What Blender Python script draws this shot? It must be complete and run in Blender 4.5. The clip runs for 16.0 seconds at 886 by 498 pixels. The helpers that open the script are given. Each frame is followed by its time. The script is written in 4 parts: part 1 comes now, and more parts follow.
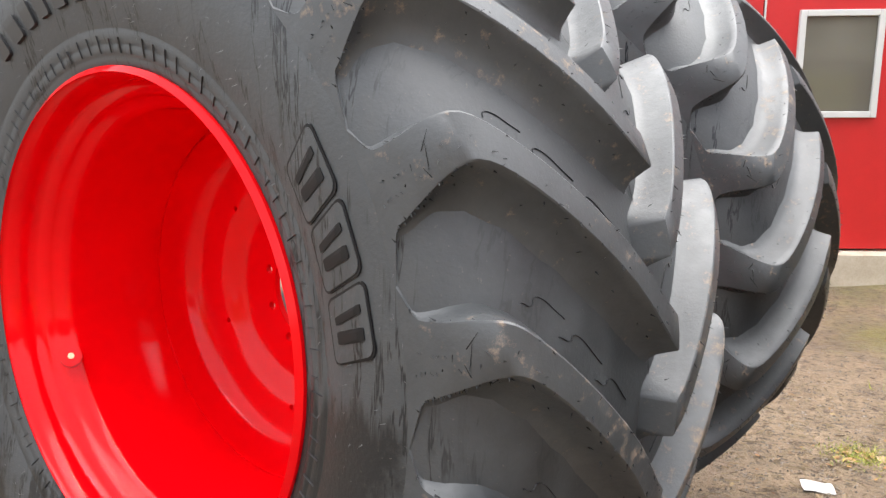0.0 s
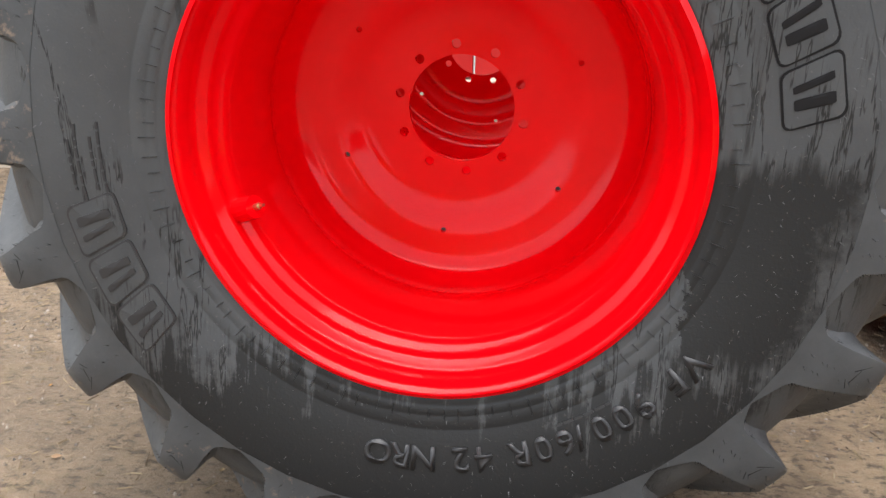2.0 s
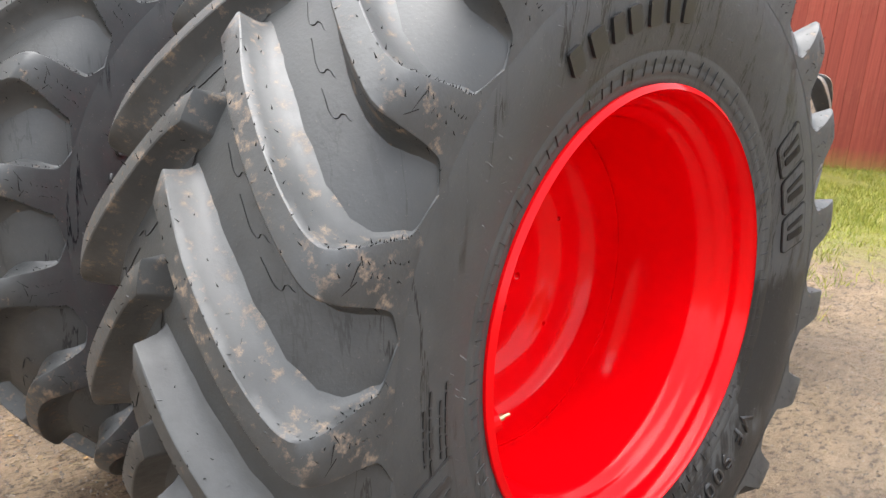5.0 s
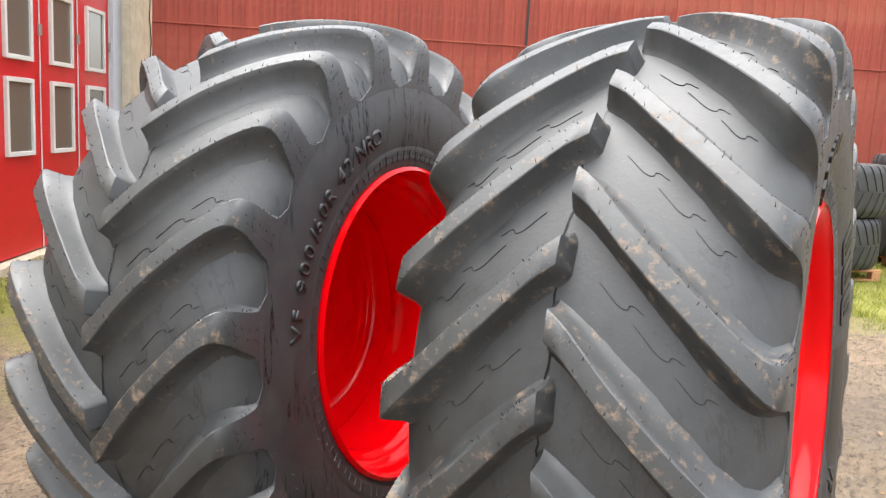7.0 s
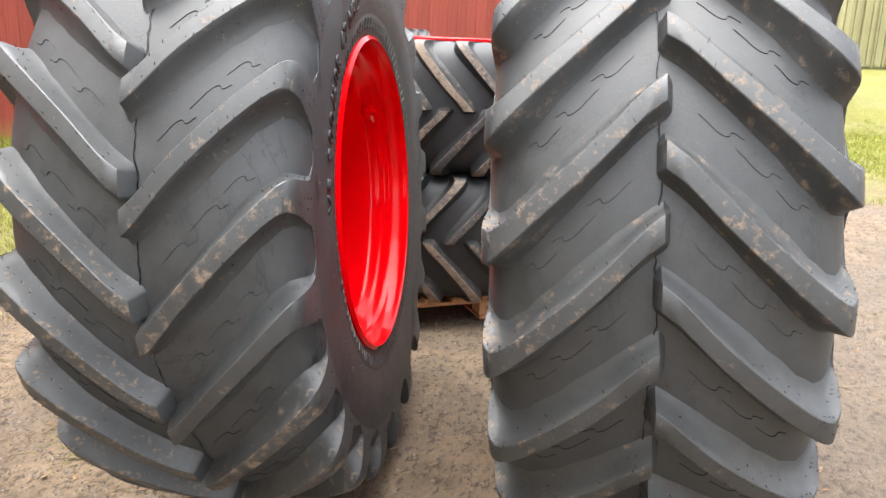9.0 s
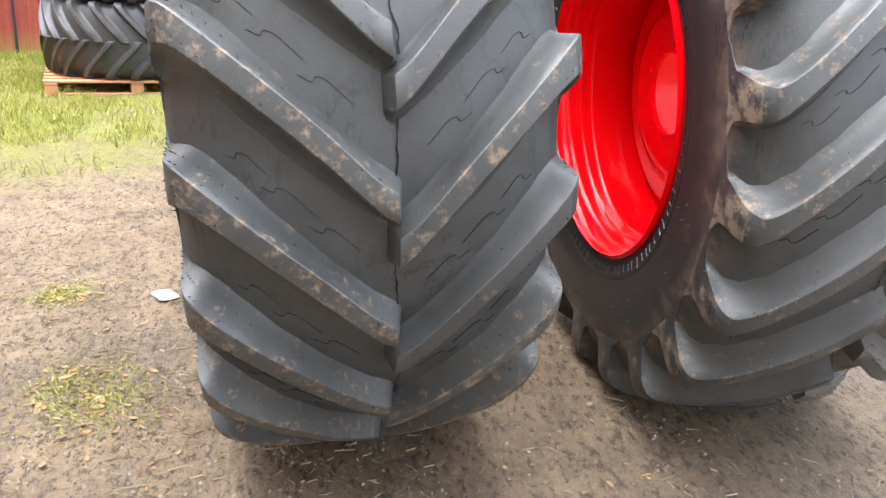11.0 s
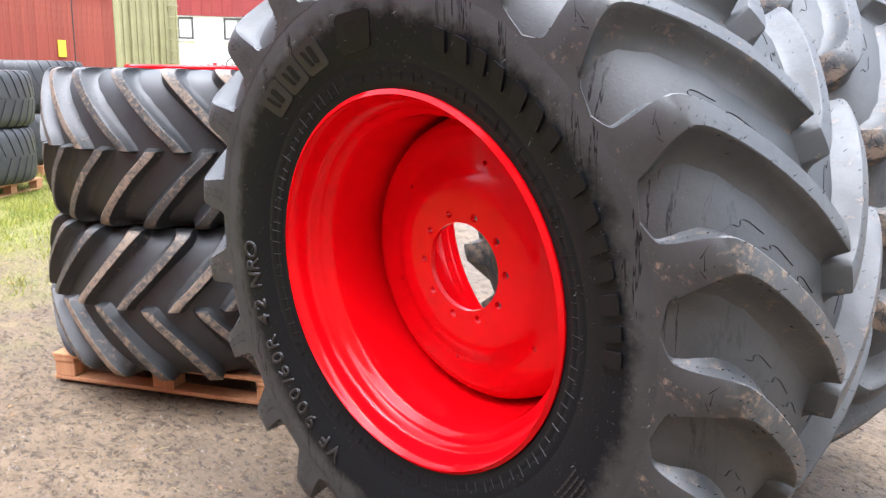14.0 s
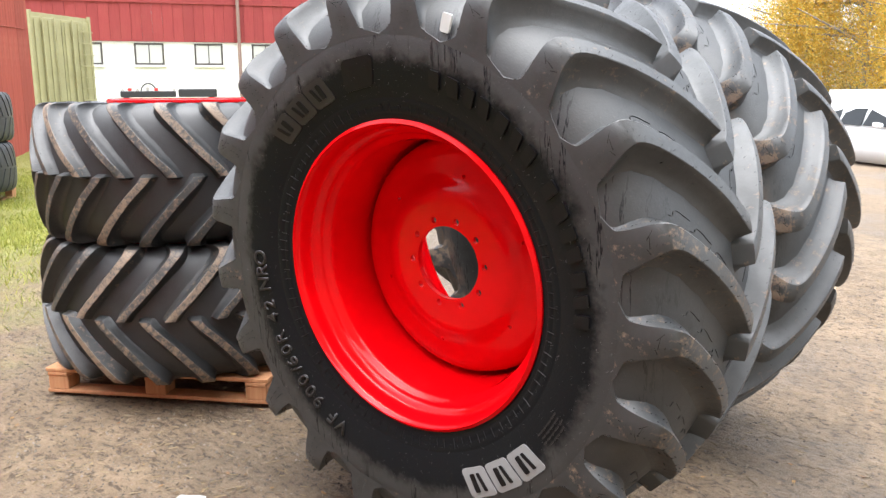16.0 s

——————————

AIM. Copy each line in full and exactly, omitting any picture.

ANSWER TO THE EXERCISE.
What Blender Python script draws this shot? It must be complete and run in Blender 4.5. The clip runs for 16.0 seconds at 886 by 498 pixels. The helpers that open the script are given. Each frame is followed by its time. The script is written in 4 parts: part 1 comes now, and more parts follow.
0.0 s
2.0 s
5.0 s
7.0 s
9.0 s
11.0 s
14.0 s
16.0 s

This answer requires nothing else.